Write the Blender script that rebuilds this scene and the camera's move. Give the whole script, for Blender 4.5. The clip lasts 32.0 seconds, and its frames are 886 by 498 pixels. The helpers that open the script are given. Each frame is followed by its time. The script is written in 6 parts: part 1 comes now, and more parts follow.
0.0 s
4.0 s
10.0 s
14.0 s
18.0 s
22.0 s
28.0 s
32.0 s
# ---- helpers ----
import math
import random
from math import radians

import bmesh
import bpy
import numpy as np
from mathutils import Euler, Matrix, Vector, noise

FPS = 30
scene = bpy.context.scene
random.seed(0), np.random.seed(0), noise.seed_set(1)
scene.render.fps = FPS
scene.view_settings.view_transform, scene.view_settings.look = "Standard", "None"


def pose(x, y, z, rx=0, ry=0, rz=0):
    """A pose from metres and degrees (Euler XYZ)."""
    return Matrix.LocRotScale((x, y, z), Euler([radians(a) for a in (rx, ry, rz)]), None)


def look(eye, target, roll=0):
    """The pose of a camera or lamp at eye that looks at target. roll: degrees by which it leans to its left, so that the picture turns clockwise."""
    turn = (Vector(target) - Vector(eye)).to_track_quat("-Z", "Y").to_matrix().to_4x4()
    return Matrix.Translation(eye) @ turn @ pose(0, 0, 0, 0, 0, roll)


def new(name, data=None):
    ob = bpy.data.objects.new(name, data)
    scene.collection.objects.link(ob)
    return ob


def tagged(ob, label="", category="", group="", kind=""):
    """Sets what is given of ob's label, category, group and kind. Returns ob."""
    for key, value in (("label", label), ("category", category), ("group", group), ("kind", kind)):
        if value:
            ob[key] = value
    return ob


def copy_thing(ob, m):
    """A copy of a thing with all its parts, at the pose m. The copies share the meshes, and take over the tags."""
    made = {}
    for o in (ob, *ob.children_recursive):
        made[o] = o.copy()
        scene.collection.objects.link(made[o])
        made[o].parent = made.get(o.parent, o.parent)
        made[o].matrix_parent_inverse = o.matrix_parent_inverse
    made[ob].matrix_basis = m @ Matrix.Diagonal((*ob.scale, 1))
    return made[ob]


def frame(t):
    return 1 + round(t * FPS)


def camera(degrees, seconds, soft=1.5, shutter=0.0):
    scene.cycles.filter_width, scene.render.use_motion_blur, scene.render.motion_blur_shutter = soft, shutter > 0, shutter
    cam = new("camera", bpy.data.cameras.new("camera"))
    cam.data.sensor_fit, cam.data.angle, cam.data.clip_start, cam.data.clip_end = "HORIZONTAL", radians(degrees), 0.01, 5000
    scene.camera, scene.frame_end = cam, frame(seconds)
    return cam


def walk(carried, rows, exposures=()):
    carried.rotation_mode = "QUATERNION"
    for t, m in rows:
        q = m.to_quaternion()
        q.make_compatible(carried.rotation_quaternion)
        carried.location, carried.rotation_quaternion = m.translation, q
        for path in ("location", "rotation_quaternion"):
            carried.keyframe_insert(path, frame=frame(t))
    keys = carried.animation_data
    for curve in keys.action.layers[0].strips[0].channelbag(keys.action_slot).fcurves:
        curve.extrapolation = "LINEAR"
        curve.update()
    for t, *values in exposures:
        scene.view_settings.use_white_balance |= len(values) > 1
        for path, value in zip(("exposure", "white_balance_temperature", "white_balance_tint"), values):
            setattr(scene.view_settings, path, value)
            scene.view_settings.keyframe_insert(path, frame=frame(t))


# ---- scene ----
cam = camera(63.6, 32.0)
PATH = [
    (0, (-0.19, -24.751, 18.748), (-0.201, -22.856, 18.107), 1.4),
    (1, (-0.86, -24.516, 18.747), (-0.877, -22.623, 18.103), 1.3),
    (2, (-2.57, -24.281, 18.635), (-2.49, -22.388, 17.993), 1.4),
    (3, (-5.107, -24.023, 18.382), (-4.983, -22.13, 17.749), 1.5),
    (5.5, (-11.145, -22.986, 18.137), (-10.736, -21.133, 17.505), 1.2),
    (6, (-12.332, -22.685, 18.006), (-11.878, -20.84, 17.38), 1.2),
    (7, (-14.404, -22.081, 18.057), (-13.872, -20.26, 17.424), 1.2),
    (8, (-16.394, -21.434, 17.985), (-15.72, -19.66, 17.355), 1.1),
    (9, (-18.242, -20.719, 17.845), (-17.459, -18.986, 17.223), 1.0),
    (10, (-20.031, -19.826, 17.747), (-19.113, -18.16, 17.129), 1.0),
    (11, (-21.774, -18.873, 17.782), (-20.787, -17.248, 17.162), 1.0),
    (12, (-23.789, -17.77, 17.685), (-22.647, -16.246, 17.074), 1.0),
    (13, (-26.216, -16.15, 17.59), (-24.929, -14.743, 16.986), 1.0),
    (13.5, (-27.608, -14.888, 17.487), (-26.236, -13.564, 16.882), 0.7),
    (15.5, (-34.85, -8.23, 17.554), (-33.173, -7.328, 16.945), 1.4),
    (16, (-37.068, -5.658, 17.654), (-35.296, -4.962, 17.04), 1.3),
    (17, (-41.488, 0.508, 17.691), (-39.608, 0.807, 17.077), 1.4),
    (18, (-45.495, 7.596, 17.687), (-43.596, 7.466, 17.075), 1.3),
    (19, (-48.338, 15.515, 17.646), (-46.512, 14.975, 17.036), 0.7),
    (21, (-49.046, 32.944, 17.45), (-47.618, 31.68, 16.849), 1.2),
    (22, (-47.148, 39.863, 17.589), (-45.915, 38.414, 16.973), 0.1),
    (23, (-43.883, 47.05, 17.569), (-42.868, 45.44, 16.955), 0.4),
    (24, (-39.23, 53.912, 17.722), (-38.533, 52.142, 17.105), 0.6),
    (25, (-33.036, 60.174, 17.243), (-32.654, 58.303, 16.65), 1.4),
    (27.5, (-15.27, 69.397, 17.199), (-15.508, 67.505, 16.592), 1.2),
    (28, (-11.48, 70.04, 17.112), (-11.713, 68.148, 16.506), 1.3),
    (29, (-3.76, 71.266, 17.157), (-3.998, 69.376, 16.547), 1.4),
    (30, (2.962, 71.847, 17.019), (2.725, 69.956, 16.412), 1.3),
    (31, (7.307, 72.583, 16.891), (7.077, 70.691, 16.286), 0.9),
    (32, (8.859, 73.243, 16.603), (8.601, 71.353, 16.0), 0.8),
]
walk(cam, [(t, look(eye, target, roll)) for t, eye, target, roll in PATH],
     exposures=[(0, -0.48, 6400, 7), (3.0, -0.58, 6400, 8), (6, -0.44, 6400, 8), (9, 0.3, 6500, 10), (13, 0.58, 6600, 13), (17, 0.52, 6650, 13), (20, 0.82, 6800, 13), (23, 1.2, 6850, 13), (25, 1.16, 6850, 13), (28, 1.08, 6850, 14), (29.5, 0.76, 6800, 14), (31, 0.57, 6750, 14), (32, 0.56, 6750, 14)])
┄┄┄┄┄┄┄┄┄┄
→ Given exercise
Please reproduce each line exactly as written.

→ Task result
Write the Blender script that rebuilds this scene and the camera's move. Give the whole script, for Blender 4.5. The clip lasts 32.0 seconds, and its frames are 886 by 498 pixels. The helpers that open the script are given. Each frame is followed by its time. The script is written in 6 parts: part 1 comes now, and more parts follow.
0.0 s
4.0 s
10.0 s
14.0 s
18.0 s
22.0 s
28.0 s
32.0 s
# ---- helpers ----
import math
import random
from math import radians

import bmesh
import bpy
import numpy as np
from mathutils import Euler, Matrix, Vector, noise

FPS = 30
scene = bpy.context.scene
random.seed(0), np.random.seed(0), noise.seed_set(1)
scene.render.fps = FPS
scene.view_settings.view_transform, scene.view_settings.look = "Standard", "None"


def pose(x, y, z, rx=0, ry=0, rz=0):
    """A pose from metres and degrees (Euler XYZ)."""
    return Matrix.LocRotScale((x, y, z), Euler([radians(a) for a in (rx, ry, rz)]), None)


def look(eye, target, roll=0):
    """The pose of a camera or lamp at eye that looks at target. roll: degrees by which it leans to its left, so that the picture turns clockwise."""
    turn = (Vector(target) - Vector(eye)).to_track_quat("-Z", "Y").to_matrix().to_4x4()
    return Matrix.Translation(eye) @ turn @ pose(0, 0, 0, 0, 0, roll)


def new(name, data=None):
    ob = bpy.data.objects.new(name, data)
    scene.collection.objects.link(ob)
    return ob


def tagged(ob, label="", category="", group="", kind=""):
    """Sets what is given of ob's label, category, group and kind. Returns ob."""
    for key, value in (("label", label), ("category", category), ("group", group), ("kind", kind)):
        if value:
            ob[key] = value
    return ob


def copy_thing(ob, m):
    """A copy of a thing with all its parts, at the pose m. The copies share the meshes, and take over the tags."""
    made = {}
    for o in (ob, *ob.children_recursive):
        made[o] = o.copy()
        scene.collection.objects.link(made[o])
        made[o].parent = made.get(o.parent, o.parent)
        made[o].matrix_parent_inverse = o.matrix_parent_inverse
    made[ob].matrix_basis = m @ Matrix.Diagonal((*ob.scale, 1))
    return made[ob]


def frame(t):
    return 1 + round(t * FPS)


def camera(degrees, seconds, soft=1.5, shutter=0.0):
    scene.cycles.filter_width, scene.render.use_motion_blur, scene.render.motion_blur_shutter = soft, shutter > 0, shutter
    cam = new("camera", bpy.data.cameras.new("camera"))
    cam.data.sensor_fit, cam.data.angle, cam.data.clip_start, cam.data.clip_end = "HORIZONTAL", radians(degrees), 0.01, 5000
    scene.camera, scene.frame_end = cam, frame(seconds)
    return cam


def walk(carried, rows, exposures=()):
    carried.rotation_mode = "QUATERNION"
    for t, m in rows:
        q = m.to_quaternion()
        q.make_compatible(carried.rotation_quaternion)
        carried.location, carried.rotation_quaternion = m.translation, q
        for path in ("location", "rotation_quaternion"):
            carried.keyframe_insert(path, frame=frame(t))
    keys = carried.animation_data
    for curve in keys.action.layers[0].strips[0].channelbag(keys.action_slot).fcurves:
        curve.extrapolation = "LINEAR"
        curve.update()
    for t, *values in exposures:
        scene.view_settings.use_white_balance |= len(values) > 1
        for path, value in zip(("exposure", "white_balance_temperature", "white_balance_tint"), values):
            setattr(scene.view_settings, path, value)
            scene.view_settings.keyframe_insert(path, frame=frame(t))


# ---- scene ----
cam = camera(63.6, 32.0)
PATH = [
    (0, (-0.19, -24.751, 18.748), (-0.201, -22.856, 18.107), 1.4),
    (1, (-0.86, -24.516, 18.747), (-0.877, -22.623, 18.103), 1.3),
    (2, (-2.57, -24.281, 18.635), (-2.49, -22.388, 17.993), 1.4),
    (3, (-5.107, -24.023, 18.382), (-4.983, -22.13, 17.749), 1.5),
    (5.5, (-11.145, -22.986, 18.137), (-10.736, -21.133, 17.505), 1.2),
    (6, (-12.332, -22.685, 18.006), (-11.878, -20.84, 17.38), 1.2),
    (7, (-14.404, -22.081, 18.057), (-13.872, -20.26, 17.424), 1.2),
    (8, (-16.394, -21.434, 17.985), (-15.72, -19.66, 17.355), 1.1),
    (9, (-18.242, -20.719, 17.845), (-17.459, -18.986, 17.223), 1.0),
    (10, (-20.031, -19.826, 17.747), (-19.113, -18.16, 17.129), 1.0),
    (11, (-21.774, -18.873, 17.782), (-20.787, -17.248, 17.162), 1.0),
    (12, (-23.789, -17.77, 17.685), (-22.647, -16.246, 17.074), 1.0),
    (13, (-26.216, -16.15, 17.59), (-24.929, -14.743, 16.986), 1.0),
    (13.5, (-27.608, -14.888, 17.487), (-26.236, -13.564, 16.882), 0.7),
    (15.5, (-34.85, -8.23, 17.554), (-33.173, -7.328, 16.945), 1.4),
    (16, (-37.068, -5.658, 17.654), (-35.296, -4.962, 17.04), 1.3),
    (17, (-41.488, 0.508, 17.691), (-39.608, 0.807, 17.077), 1.4),
    (18, (-45.495, 7.596, 17.687), (-43.596, 7.466, 17.075), 1.3),
    (19, (-48.338, 15.515, 17.646), (-46.512, 14.975, 17.036), 0.7),
    (21, (-49.046, 32.944, 17.45), (-47.618, 31.68, 16.849), 1.2),
    (22, (-47.148, 39.863, 17.589), (-45.915, 38.414, 16.973), 0.1),
    (23, (-43.883, 47.05, 17.569), (-42.868, 45.44, 16.955), 0.4),
    (24, (-39.23, 53.912, 17.722), (-38.533, 52.142, 17.105), 0.6),
    (25, (-33.036, 60.174, 17.243), (-32.654, 58.303, 16.65), 1.4),
    (27.5, (-15.27, 69.397, 17.199), (-15.508, 67.505, 16.592), 1.2),
    (28, (-11.48, 70.04, 17.112), (-11.713, 68.148, 16.506), 1.3),
    (29, (-3.76, 71.266, 17.157), (-3.998, 69.376, 16.547), 1.4),
    (30, (2.962, 71.847, 17.019), (2.725, 69.956, 16.412), 1.3),
    (31, (7.307, 72.583, 16.891), (7.077, 70.691, 16.286), 0.9),
    (32, (8.859, 73.243, 16.603), (8.601, 71.353, 16.0), 0.8),
]
walk(cam, [(t, look(eye, target, roll)) for t, eye, target, roll in PATH],
     exposures=[(0, -0.48, 6400, 7), (3.0, -0.58, 6400, 8), (6, -0.44, 6400, 8), (9, 0.3, 6500, 10), (13, 0.58, 6600, 13), (17, 0.52, 6650, 13), (20, 0.82, 6800, 13), (23, 1.2, 6850, 13), (25, 1.16, 6850, 13), (28, 1.08, 6850, 14), (29.5, 0.76, 6800, 14), (31, 0.57, 6750, 14), (32, 0.56, 6750, 14)])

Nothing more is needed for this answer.